— BEGIN Given material —

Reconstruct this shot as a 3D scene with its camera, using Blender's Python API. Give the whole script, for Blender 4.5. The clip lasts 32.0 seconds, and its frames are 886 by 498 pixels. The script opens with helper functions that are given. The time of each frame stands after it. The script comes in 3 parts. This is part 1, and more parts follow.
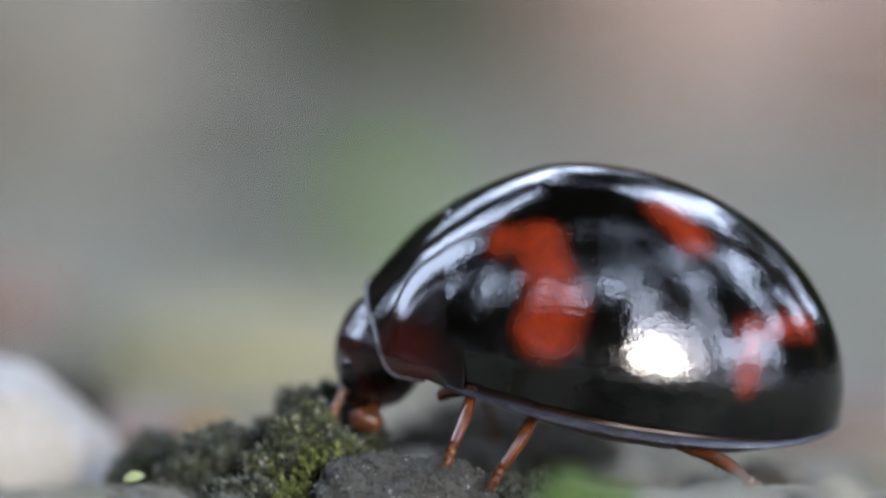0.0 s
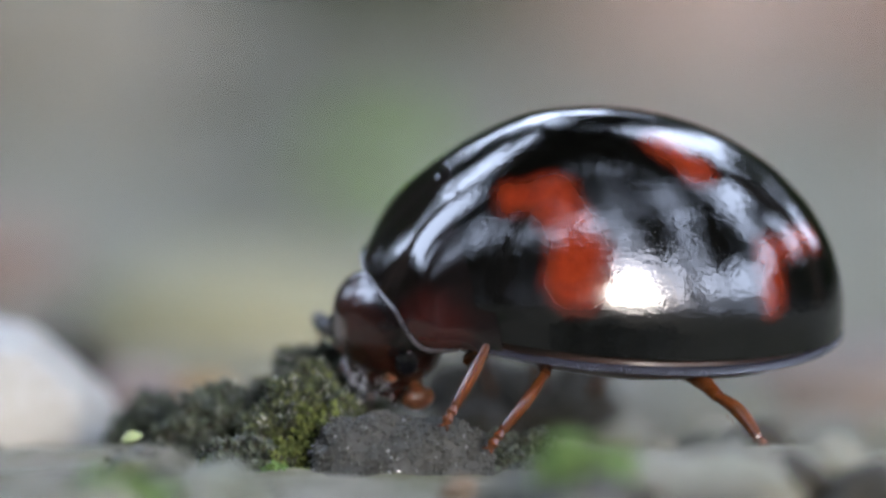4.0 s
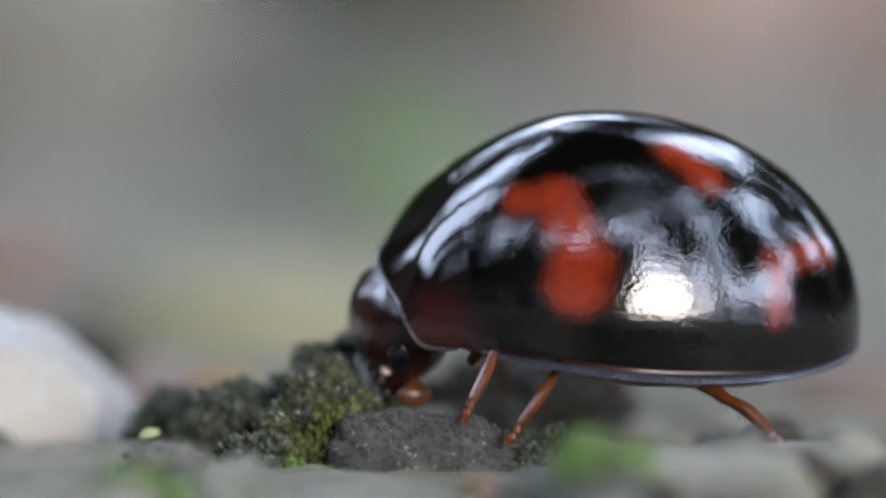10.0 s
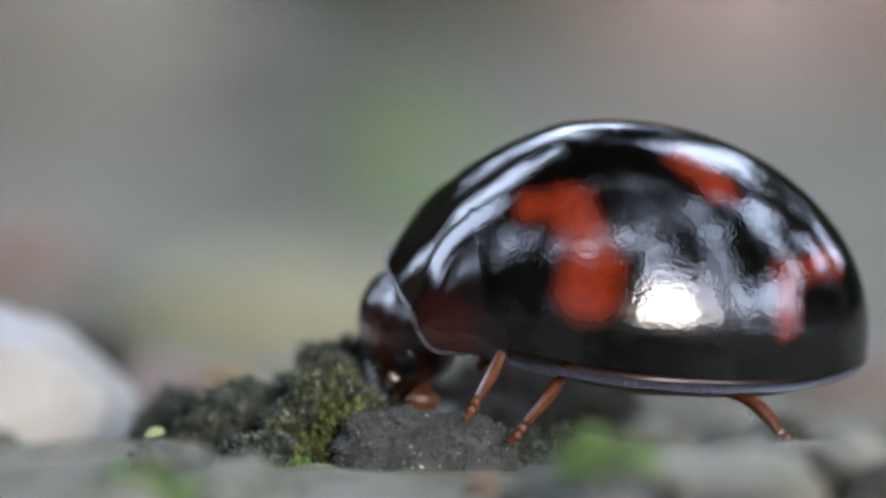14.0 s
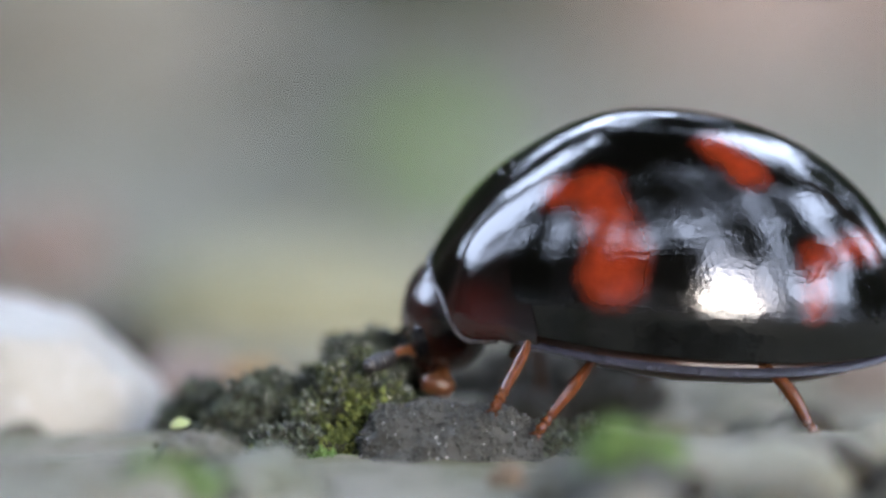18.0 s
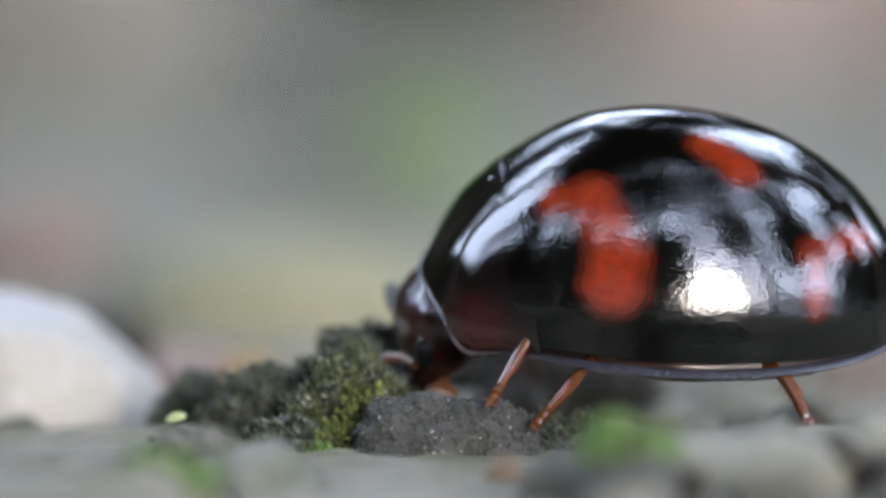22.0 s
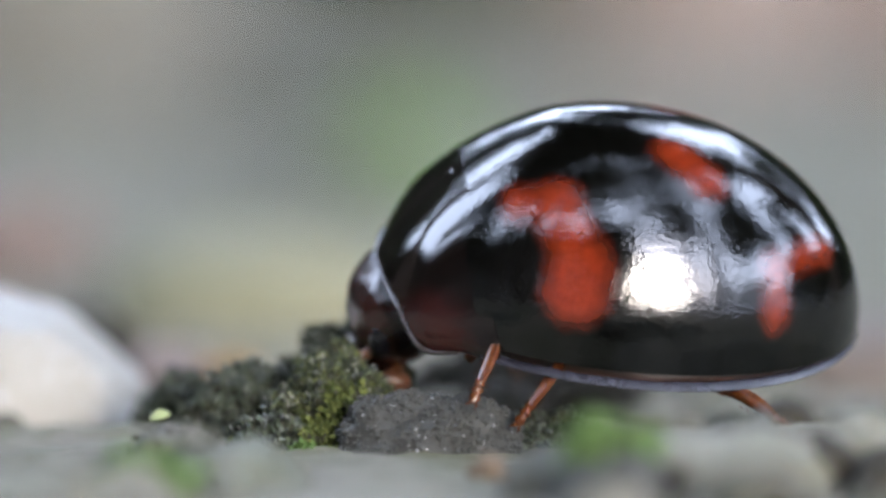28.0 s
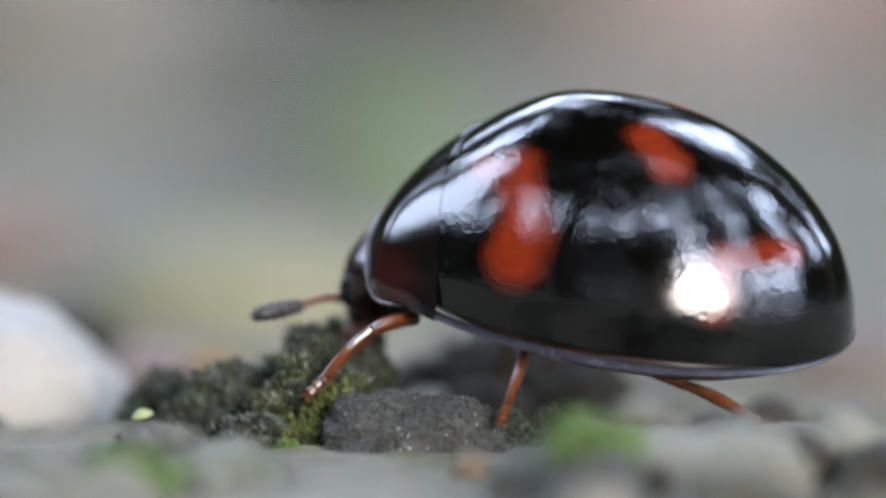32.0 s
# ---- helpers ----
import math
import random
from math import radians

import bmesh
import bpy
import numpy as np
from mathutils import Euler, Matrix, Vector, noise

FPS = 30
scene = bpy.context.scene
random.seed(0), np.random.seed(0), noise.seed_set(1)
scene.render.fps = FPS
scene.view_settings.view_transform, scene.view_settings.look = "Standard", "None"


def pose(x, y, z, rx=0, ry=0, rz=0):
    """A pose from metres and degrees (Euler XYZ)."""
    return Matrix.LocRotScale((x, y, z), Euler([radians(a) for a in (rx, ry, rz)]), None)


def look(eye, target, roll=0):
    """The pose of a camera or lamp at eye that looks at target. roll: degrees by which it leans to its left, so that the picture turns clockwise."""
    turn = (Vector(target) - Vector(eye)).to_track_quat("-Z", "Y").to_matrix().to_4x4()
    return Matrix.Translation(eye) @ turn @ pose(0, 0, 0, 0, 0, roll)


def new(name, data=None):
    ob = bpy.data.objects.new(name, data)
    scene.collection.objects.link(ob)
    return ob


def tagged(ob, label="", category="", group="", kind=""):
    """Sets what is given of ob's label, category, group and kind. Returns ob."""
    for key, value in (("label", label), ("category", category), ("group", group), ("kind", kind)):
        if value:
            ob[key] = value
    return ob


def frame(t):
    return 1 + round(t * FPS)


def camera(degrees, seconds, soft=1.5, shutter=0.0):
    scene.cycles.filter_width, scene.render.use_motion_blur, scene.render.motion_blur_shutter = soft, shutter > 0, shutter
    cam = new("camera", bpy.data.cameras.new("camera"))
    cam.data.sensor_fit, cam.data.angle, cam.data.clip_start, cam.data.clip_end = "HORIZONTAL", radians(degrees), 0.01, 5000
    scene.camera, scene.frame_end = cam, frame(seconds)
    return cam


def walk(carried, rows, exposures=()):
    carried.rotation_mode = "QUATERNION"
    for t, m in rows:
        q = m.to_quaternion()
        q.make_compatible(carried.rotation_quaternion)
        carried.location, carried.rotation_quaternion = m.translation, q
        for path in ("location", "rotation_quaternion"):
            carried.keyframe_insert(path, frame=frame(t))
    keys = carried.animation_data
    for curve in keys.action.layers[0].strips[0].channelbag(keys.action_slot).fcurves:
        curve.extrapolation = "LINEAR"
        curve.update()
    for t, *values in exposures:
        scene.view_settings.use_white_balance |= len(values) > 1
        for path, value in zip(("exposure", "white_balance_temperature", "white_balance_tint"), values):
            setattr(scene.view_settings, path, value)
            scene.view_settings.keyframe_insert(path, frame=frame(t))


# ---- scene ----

— END Given material —

Make a copy of each line that contains the string "noise".

* _Task output_:
from mathutils import Euler, Matrix, Vector, noise
random.seed(0), np.random.seed(0), noise.seed_set(1)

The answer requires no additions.